Actor-critic methods allow us to have a one-step policy gradient.
The idea:
- We use the q-value to assess the action.
- When q-values are used this way it is called a critic.
- And the policy is an actor.
We replace the full return of REINFORCE by a one-step return as follows:

\[\begin{split}\begin{aligned} \mathbf{\theta}_{t+1} &= \mathbf{\theta}_t + \alpha\left( G_{t:t+1}-\hat{v}(s_t,\mathbf{w}_t) \right)\frac{\nabla\pi (a_t|s_t,\mathbf{\theta}_t)}{\pi (a_t|s_t,\mathbf{\theta}_t)}\\ &= \mathbf{\theta}_t + \alpha\left( r_{t+1} + \gamma\hat{v}(s_{t+1},\mathbf{w}) -\hat{v}(s_t,\mathbf{w}) \right)\frac{\nabla\pi (a_t|s_t,\mathbf{\theta}_t)}{\pi (a_t|s_t,\mathbf{\theta}_t)}\\ &= \mathbf{\theta}_t + \alpha\delta_t\frac{\nabla\pi (a_t|s_t,\mathbf{\theta}_t)}{\pi (a_t|s_t,\mathbf{\theta}_t)}\\ \end{aligned}\end{split}\]
It is combined with the state-value-function of TD(0) and we obtain the following algorithm:

One-step Actor-critic

Of course, we can use the eligibility trace if we want:

Eligibility traces Actor-critic

11.4. Continuous Actions

Some problems can have continuous actions.
Until now the previous methods were suing q-values, thus tabular methods.
It would be very complicated to adapt this types of methods to continuous actions.
Thankfully, policy-gradient offers a very practical way to do that!

Activity

Give some problems that have very large or continuous action space?

How does it work:
- We don’t compute the probability for each action.
- We learn a probability distribution.
We could choose to use a Gaussian distribution to select the actions:

\[p(x) = \frac{1}{\sigma\sqrt{2\pi}}\exp\left(-\frac{(x-\mu)^2}{2\sigma^2}\right)\]

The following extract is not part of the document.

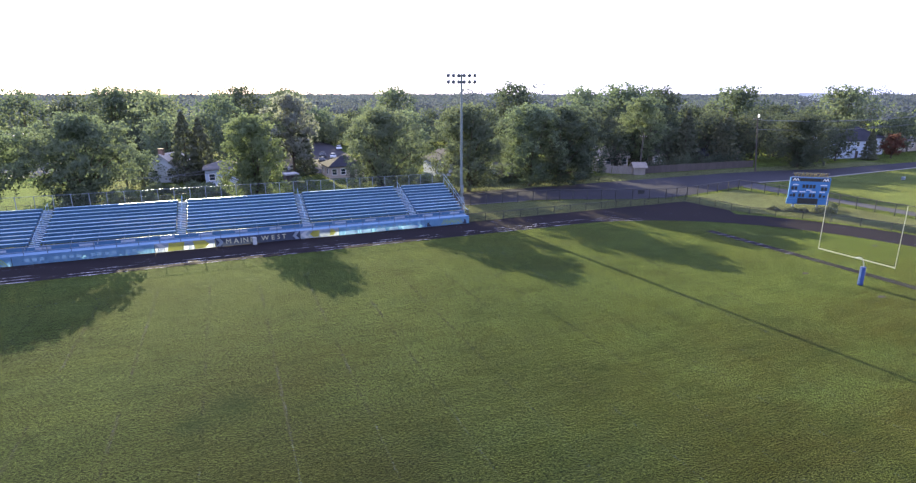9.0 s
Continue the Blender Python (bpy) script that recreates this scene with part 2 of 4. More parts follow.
SKYBLUE = cloth_mat("sky_blue_vinyl", (0.14, 0.31, 0.52), (0.18, 0.36, 0.56), 0.55)
TEAL = cloth_mat("teal_vinyl", (0.12, 0.26, 0.43), (0.16, 0.31, 0.47), 0.5)
NAVY = cloth_mat("navy_vinyl", (0.030, 0.042, 0.075), (0.045, 0.058, 0.095), 0.3)
LIME = cloth_mat("lime_vinyl", (0.36, 0.45, 0.07), (0.42, 0.50, 0.10), 0.4)
YELLOW = cloth_mat("yellow_vinyl", (0.44, 0.41, 0.08), (0.50, 0.46, 0.11), 0.5)
PALE = cloth_mat("pale_vinyl", (0.62, 0.65, 0.68), (0.70, 0.72, 0.74), 0.6)
GREYBLUE = cloth_mat("grey_blue_vinyl", (0.34, 0.41, 0.52), (0.40, 0.47, 0.57), 0.65)
FADED = surface("faded_letter", (0.15, 0.29, 0.42), (0.20, 0.33, 0.42), 2.0, 20.0, 0.6, bump=0)
LETTER = surface("letter_gold", (0.42, 0.42, 0.30), (0.50, 0.48, 0.35), 2.0, 20.0, 0.6, bump=0)
GOAL_PAINT = surface("goal_paint", (0.52, 0.51, 0.36), (0.60, 0.58, 0.42), 1.0, 12.0, 0.4, bump=0, dark=0.08)
PAD_BLUE = surface("pad_blue", (0.020, 0.050, 0.19), (0.030, 0.070, 0.24), 1.5, 12.0, 0.5, bump=0.1)
BOARD_BLUE = surface("board_blue", (0.032, 0.145, 0.34), (0.045, 0.175, 0.39), 0.7, 10.0, 0.45, bump=0)
BLACK = surface("black_panel", (0.012, 0.013, 0.016), (0.022, 0.023, 0.027), 1.5, 12.0, 0.35, bump=0)
WHITE = surface("white_paint", (0.70, 0.70, 0.68), (0.80, 0.80, 0.78), 0.7, 9.0, 0.6, bump=0.1, dark=0.1)
GOLD = surface("gold_paint", (0.15, 0.12, 0.022), (0.20, 0.155, 0.035), 1.0, 9.0, 0.45, bump=0)
SIDING = surface("white_siding", (0.44, 0.48, 0.53), (0.53, 0.57, 0.61), 0.5, 8.0, 0.7, stretch=(0.3, 0.3, 3), dark=0.12)
SIDING_TAN = surface("tan_siding", (0.40, 0.34, 0.28), (0.50, 0.43, 0.36), 0.5, 8.0, 0.75, stretch=(0.3, 0.3, 3), dark=0.15)
SIDING_BLUE = surface("pale_blue_siding", (0.38, 0.45, 0.55), (0.46, 0.53, 0.61), 0.5, 8.0, 0.7, stretch=(0.3, 0.3, 3), dark=0.12)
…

If we want to use a normal distribution with a policy parameterization, then we can rewrite \(\pi(a|s,\mathbf{\pi})\) as a normal distribution:

\[\pi(a|s,\mathbf{\pi}) = \frac{1}{\sigma(s,\mathbf{\theta})\sqrt{2\pi}}\exp\left(-\frac{(a-\mu(s,\mathbf{\theta}))^2}{2\sigma(s,\mathbf{\theta})^2}\right)\]

It also implies that the policy’s parameter vector is in two parts, \(\mathbf{\theta}=[\mathbf{\theta}_\mu, \mathbf{\theta}_\sigma]^T\).